Anyako is a town in the Volta Region of Ghana. It is bordered at the south by the Keta lagoon. The inhabitants of the town mainly belong to the Ewe tribe. Tracing its establishment to a settlement founded by the Anlos during the migration from Notsie in present-day Togo. Historically the town is the birthplace of The great Ewe poet Hesinor Vinorko Akpalu Akpa. (Torgbui Akpalu), the renown traditional music composer, who was well-known all over the land for his rich repertoire and gift in traditional composition. Charles Kobla Nutornutsi Wovenu, The founder, Apostles’ Revelation Society (ARS) also hailed from Anyako. Kobla Ladzekpo, the founder and director of Zadonu African Music and Dance Company in U.S.A. and Artist El Anatsui. The town has experienced little to no growth over the past thirty years due to sea erosion which affected commercial activities.

Suburbs 

 Konu
 Atigate
 Aborme
 Woeto
 Lashibi
 Aƒegame
 Kpota

Contribution to Ghanaian politics 
Anyako produced many political figures in Ghana's history. The 1st Inspector General of Police of Ghana John Willie Kofi Harlley who was also a former foreign minister of Ghana; and a member of the Presidential Commission that ruled Ghana during the military era of the National Liberation Council came from Anyako.

Culture
Some popular foods eaten by the locals include Akple, Yakayake, Abolo and Gbɔvilolo kalami, Agbeli kaklo kple azi, Ayikple.

Education

Anyako has a senior school and three basic and Junior Schools. The second cycle institutions is known as Anyako Secondary School which is a  (Formerly known as Anlo Awoamefia school). The Basic and Junior Schools are E.P. Basic School, A.A. Fia/L.A. Basic and Junior Schools, and R.C. Basic and Junior Schools.

Notable sons 
John Willie Kofi Harlley was a Ghana's first Inspector General of Police of the Ghana Police Service (IGP). He was the deputy chairman of the NLC government and also served in multiple ministerial roles including serving as Minister for Foreign Affairs and Minister for the Interior.
El Anatsui is the best-known contemporary artist from the African continent.
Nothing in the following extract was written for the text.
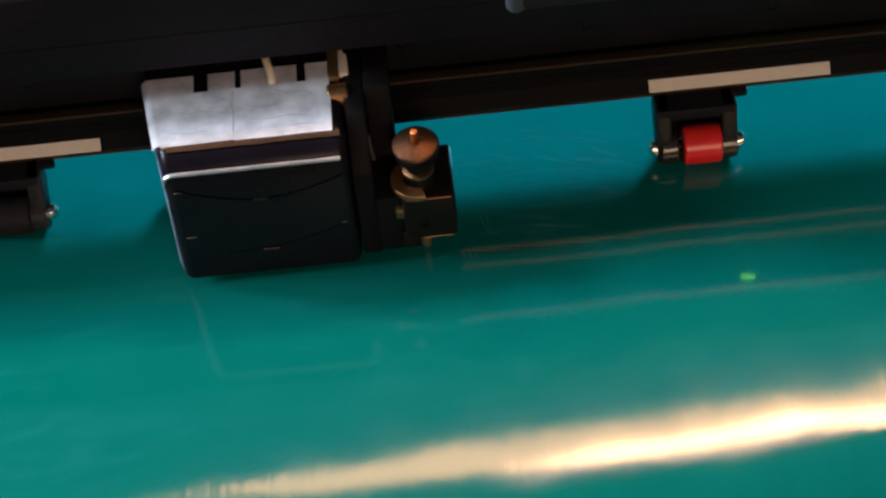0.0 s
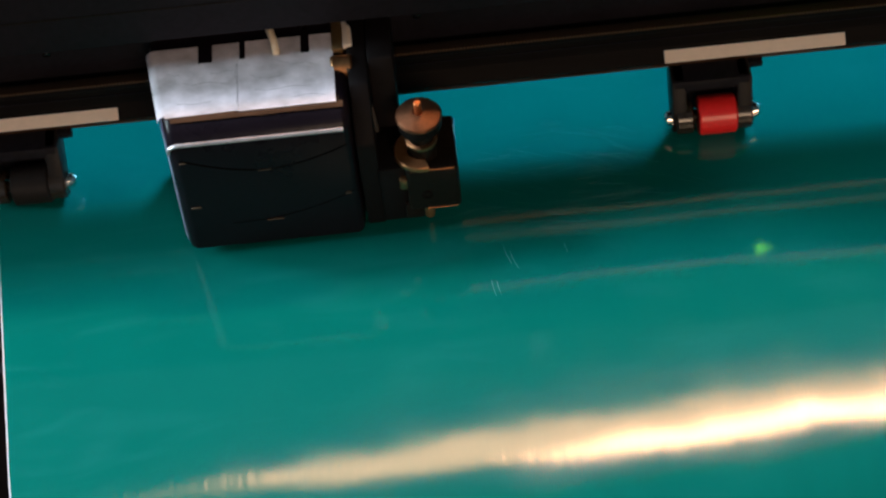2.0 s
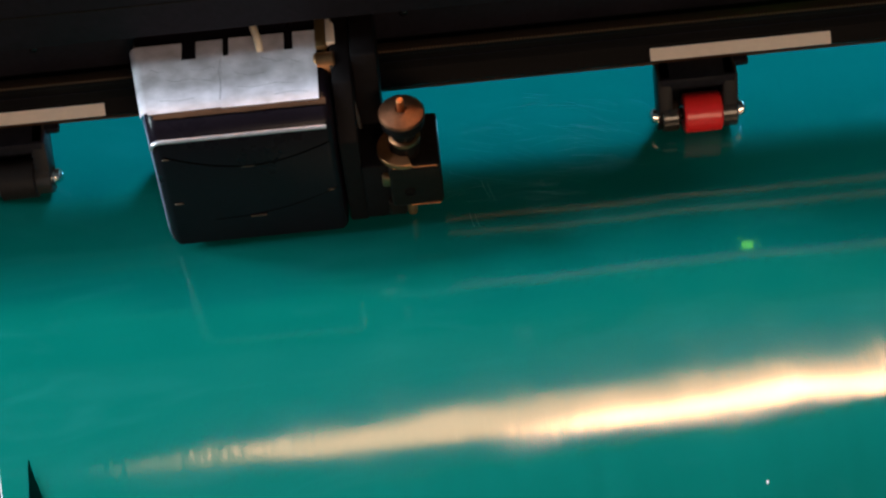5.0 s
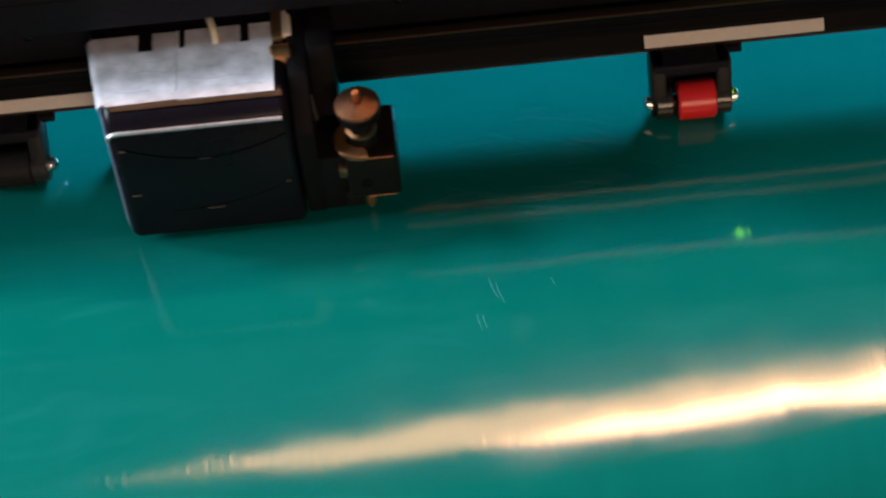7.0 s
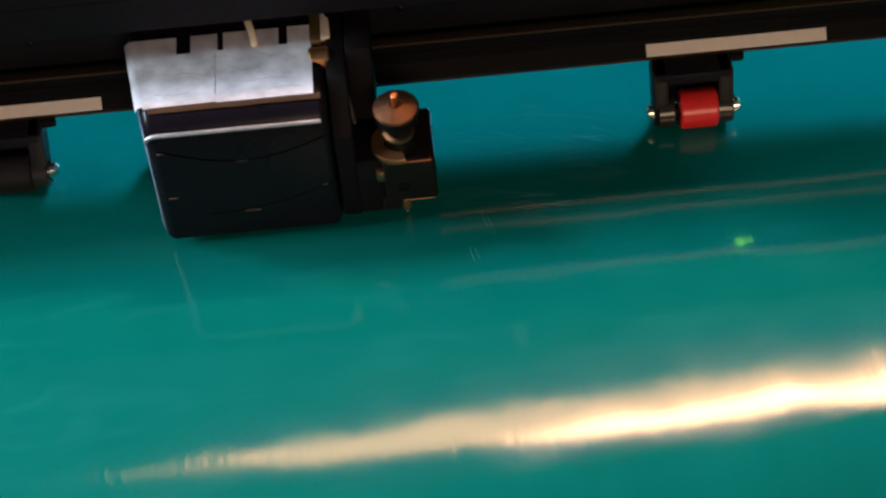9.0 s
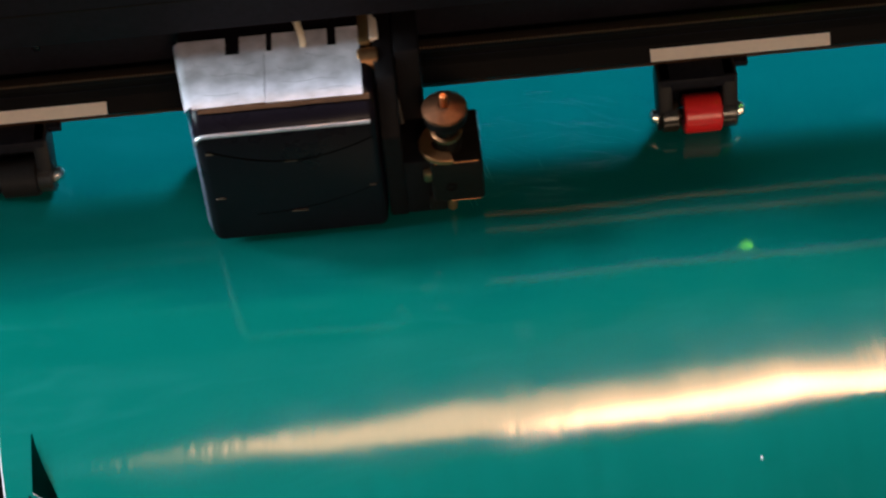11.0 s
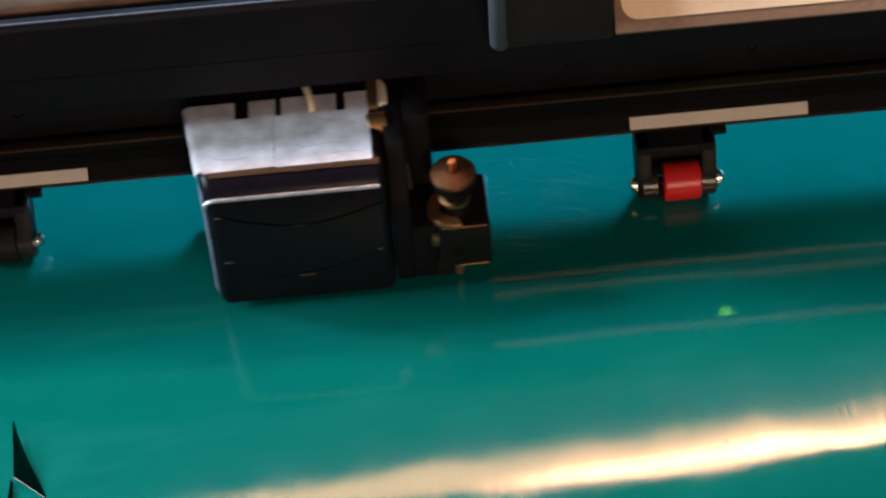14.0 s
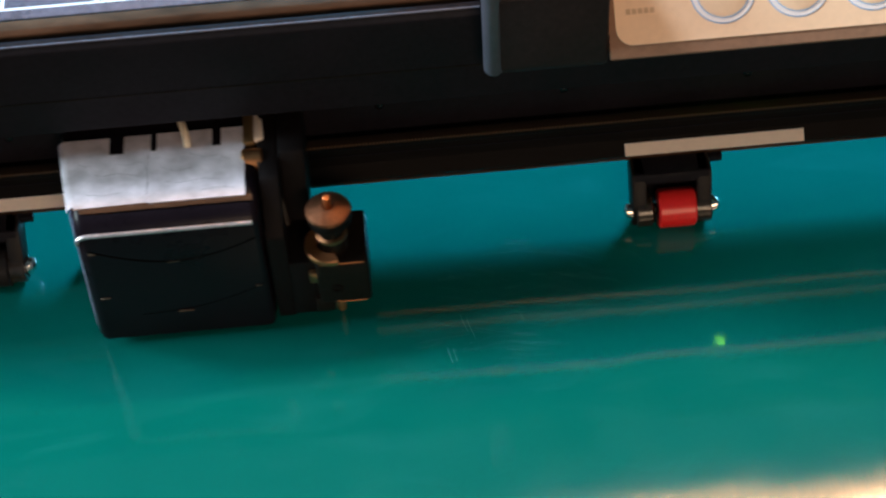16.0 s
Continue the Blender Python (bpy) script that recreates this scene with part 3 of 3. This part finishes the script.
# ---------------------------------------------------------------- what moves
def motions():
    across = [
        (0.0, -135.0), (0.1, -133.0), (0.2, -127.8), (0.3, -123.0), (0.4, -121.8), (0.5, -140.2), (0.6, -142.8), (0.8, -142.8),
        (0.9, -145.0), (1.0, -148.7), (1.1, -153.0), (1.2, -154.8), (1.3, -150.0), (1.4, -145.8), (1.5, -142.6), (1.7, -142.8),
        (1.8, -143.4), (1.9, -142.0), (2.0, -138.2), (2.2, -138.0), (2.3, -136.8), (2.4, -133.2), (2.5, -130.7), (2.6, -125.4),
        (2.7, -125.4), (2.8, -131.4), (2.9, -135.6), (3.0, -137.7), (3.1, -135.6), (3.2, -135.6), (5.3, -139.2), (5.4, -139.2),
        (5.5, -146.4), (5.6, -148.8), (5.8, -148.2), (5.9, -149.0), (6.0, -153.5), (6.1, -156.6), (6.2, -156.6), (6.3, -154.2),
        (6.4, -151.2), (6.5, -148.1), (6.6, -144.6), (6.7, -139.2), (6.8, -142.8), (6.9, -145.2), (7.0, -148.7), (7.1, -154.2),
        (7.2, -159.0), (7.3, -157.8), (7.4, -157.2), (7.5, -157.0), (7.6, -151.8), (7.7, -148.8), (7.8, -146.4), (7.9, -142.2),
        (8.0, -141.1), (8.1, -143.4), (8.2, -147.0), (8.3, -149.4), (8.4, -154.2), (8.5, -157.5), (8.6, -157.2), (8.7, -142.2),
        (10.8, -133.8), (10.9, -131.4), (11.0, -128.7), (11.1, -124.2), (11.2, -120.6), (11.3, -120.6), (11.4, -124.8), (11.5, -129.2),
        (11.6, -131.4), (11.7, -133.8), (11.8, -137.4), (11.9, -134.4), (12.0, -121.0), (12.1, -118.8), (12.3, -117.6), (12.4, -115.8),
        (12.5, -113.6), (12.6, -107.4), (12.7, -103.8), (12.8, -100.8), (12.9, -99.0), (13.0, -97.4), (13.1, -91.8), (13.2, -87.6),
        (13.3, -85.2), (13.4, -88.2), (13.5, -96.0), (13.6, -98.4), (13.7, -103.8), (13.8, -109.2), (13.9, -114.0), (14.0, -121.6),
        (14.1, -124.8), (14.2, -130.2), (14.3, -128.4), (14.4, -124.8), (14.5, -122.4), (14.6, -118.0), (14.7, -126.0), (14.8, -130.2),
        (14.9, -130.8), (15.0, -131.6), (15.1, -132.0), (15.2, -140.0), (15.3, -141.6), (15.4, -141.0), (15.5, -142.4), (15.6, -144.0),
        (15.7, -146.4), (15.8, -150.0), (15.9, -153.6), (16.0, -150.9),
    ]
    walk(carriage, [(t, pose(x * MM, 0, 0)) for t, x in across])
    feed = [
        (0.0, -0.0), (0.3, 1.9), (0.4, -2.8), (0.5, -42.5), (0.6, -7.5), (1.0, -13.8), (1.5, -10.0), (2.0, -8.7),
        (2.5, -3.4), (3.0, 1.3), (3.2, -0.0), (5.3, -0.0), (5.4, 1.7), (5.5, -20.4), (5.6, -9.4), (6.0, -8.1),
        (6.5, -13.6), (7.0, -9.1), (7.5, -7.9), (8.0, -2.5), (8.5, -16.6), (8.7, -8.5), (10.8, 0.9), (11.0, 1.3),
        (11.5, 4.7), (12.0, 5.3), (12.5, 5.1), (13.0, 2.5), (13.5, 0.9), (14.0, 4.9), (14.5, 3.6), (15.0, 4.7),
        (15.5, -6.8), (16.0, -18.5),
    ]
    walk(sheet, [(t, pose(0, y * MM, 0)) for t, y in feed])
    drawn = [
        (0.0, -7.0), (0.3, -6.0), (0.4, -10.0), (0.5, -25.0), (0.6, -32.0), (0.7, -33.5), (1.0, -37.5), (1.2, -38.0),
        (1.4, -43.0), (1.5, -46.0), (1.6, -40.7), (1.7, -36.5), (1.8, -33.0), (1.9, -31.0), (2.0, -27.0), (2.5, -19.0),
        (3.0, -12.0), (3.2, -14.0), (5.3, -6.0), (5.4, -11.7), (5.5, -35.0), (5.6, -41.0), (5.7, -40.0), (6.0, -39.0),
        (6.3, -43.5), (6.5, -47.4), (6.7, -49.6), (6.8, -46.8), (6.9, -43.0), (7.0, -42.7), (7.1, -36.0), (7.5, -36.6),
        (7.8, -33.8), (8.0, -28.0), (8.3, -31.5), (8.5, -38.3), (8.6, -35.0), (8.7, -29.0), (10.8, -1.3), (10.9, -1.0),
        (11.0, 0.0), (11.1, 7.0), (11.2, 12.0), (11.3, 12.0), (11.4, 11.0), (11.5, 10.0), (11.6, 8.0), (11.7, 4.0),
        (11.8, 0.0), (11.9, 5.5), (12.0, 11.6), (12.2, 14.0), (12.3, 14.5), (12.5, 10.0), (12.7, 8.7), (12.9, 0.7),
        (13.0, -4.5), (13.2, -10.0), (13.5, 4.6), (14.0, 22.6), (14.2, 24.0), (14.5, 12.5), (14.8, 25.0), (15.0, 26.0),
        (15.1, 20.0), (15.2, 8.0), (15.3, -5.0), (15.5, -10.0), (16.0, -20.0),
    ]
    walk(marks, [(t, pose(0, y * MM, 0.065 * max(0, y) * MM)) for t, y in drawn])


motions()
He has lived in Nigeria since 1975. He was awarded the Golden Lion for Life Achievement at the Venice Biennale (2015) and has received honorary degrees from Harvard University, University of Cape Town, and Kwame Nkrumah University of Science and Technology, Accra.
Elias Yao Gbadrive Ladzekpo (1902 - 1966) alias "Kortsise" A renowned and prolific composer, cultural musician, founder and leader of the "Britannia" Dance Group of Anyako, Lashibi 
Komla Agbeli Gbedemah was a Ghanaian politician and Minister for Finance in Ghana's Nkrumah government between 1954 and 1961.
 Colonel Ben Ahlijah ( Rtd) was a Commissioner of Industries and Local Government under General Kutu Acheampong and General FWK Akuffo's governments.
Alex Segbefia - Deputy Chief of Staff and Minister of Health during Atta Mills and John Mahama's government respectively.
Isaac Dogboe - Former World Boxing Organization super bantamweight champion.
Chris A. Ackummey- Former Acting Managing Director Ghana Oil Company Limited.
Corporal Patrick Gagbale Attipoe- He was a Ghanaian ex-serviceman and veteran of World War II. He was one of the three veterans shot dead by Major Imray. while on their way to present a petition to Sir Gerald Creasy who was Governor of Gold Coast at the time. The death of these three ex-servicemen led to the 1948 Accra Riots. In his loving memory, his statue has been unveiled at Kpota.